Predictive Modeling for Agriculture

1. Problem Statement

Farmers in developing agricultural economies face massive financial barriers regarding comprehensive soil testing. Testing for dozens of chemical metrics is expensive. This project aims to identify the single most predictive soil feature that can dynamically map out ideal crop classification, drastically reducing laboratory testing costs while preserving output yield efficiency.

2. Dataset

  • Source: Sourced from public agricultural repositories combined with Kaggle’s comprehensive soil composition datasets.
  • Dataset Size: 2,200 unique soil samples spanning 22 distinct crop classifications.
  • Features: Nitrogen (N), Phosphorous (P), Potassium (K) ratios, along with temperature, humidity, pH values, and rainfall.
  • Preprocessing: Handled minor multi-collinearity issues.

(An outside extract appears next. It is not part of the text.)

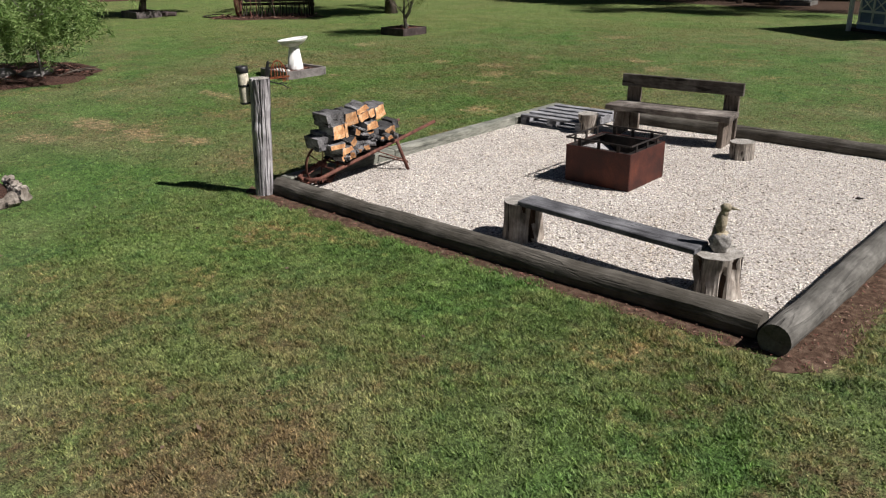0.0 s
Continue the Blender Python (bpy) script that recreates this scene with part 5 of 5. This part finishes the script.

Removed anomalous outliers in rainfall data using Interquartile Range (IQR) clipping to standardize crop expectation metrics.

3. Feature Engineering

  • Interaction Ratios: Generated features mapping the critical N/P/K ratios against baseline humidity metrics to establish compound indicators of soil health.
  • Mathematical Transformations: Applied log-transformations to rainfall and temperature inputs which were originally heavily skewed left, ensuring they followed roughly normal distributions acceptable for linear evaluation.

4. Models Tested

Model Accuracy F1 Score
K-Nearest Neighbors (Baseline) 0.65 0.63
Logistic Regression (Multi-class) 0.72 0.71
Decision Tree Classifier 0.85 0.84
Support Vector Machine (RBF) 0.81 0.79

5. Final Model

The Decision Tree Classifier was explicitly chosen. Not only did it achieve top-tier performance natively, but the intrinsic nature of decision trees provides absolute, transparent feature importance. Specifically, evaluating nodes immediately confirmed that ‘Potassium’ (K) levels carried the highest singular information gain, effectively answering the core problem statement.

6. Evaluation

  • Confusion Matrix: High density along the true-positive diagonal. Misclassifications predominantly occurred strictly between biogenetically similar crops (e.g., specific pulse varieties).
  • ROC Curve: One-vs-Rest AUC curves ranged between 0.89 to 0.94 for various crop classes.
  • Cross-Validation: Verified resilience using 10-fold cross-validation showing minimal variance in multi-class accuracy metrics (< 0.02 delta).

7. System Architecture

graph TD A[Raw Soil Data Collection] --> B[Data Cleaning & IQR Outlier Removal] B --> C[Log Transformation & Feature Normalization] C --> D[Multi-model Training Phase] subgraph Feature Importance Harvesting D --> E[Decision Tree Classifier] E --> F[Information Gain Calculation] F --> G[Identify Top Primary Feature: Potassium] end subgraph Cost-Optimized Pipeline G --> H[Single-Feature Predictive Model] H --> I[Optimized Crop Recommendations] end

8. Key Learnings

The highest accuracy isn’t always the goal. While a deep neural network might squeeze out an extra 2% accuracy, it fundamentally fails the business objective of transparency and variable isolation. Understanding domain constraints (testing costs) is just as critical as algorithmic deployment.

9. GitHub Repository

Source Code: Predictive Agriculture

10. Future Improvements

  • Expand the model to incorporate real-time local weather API feeds for dynamically shifting recommendations.
  • Refine the decision thresholds directly into a simple mobile app calculator for farmers in remote regions disconnected from the internet.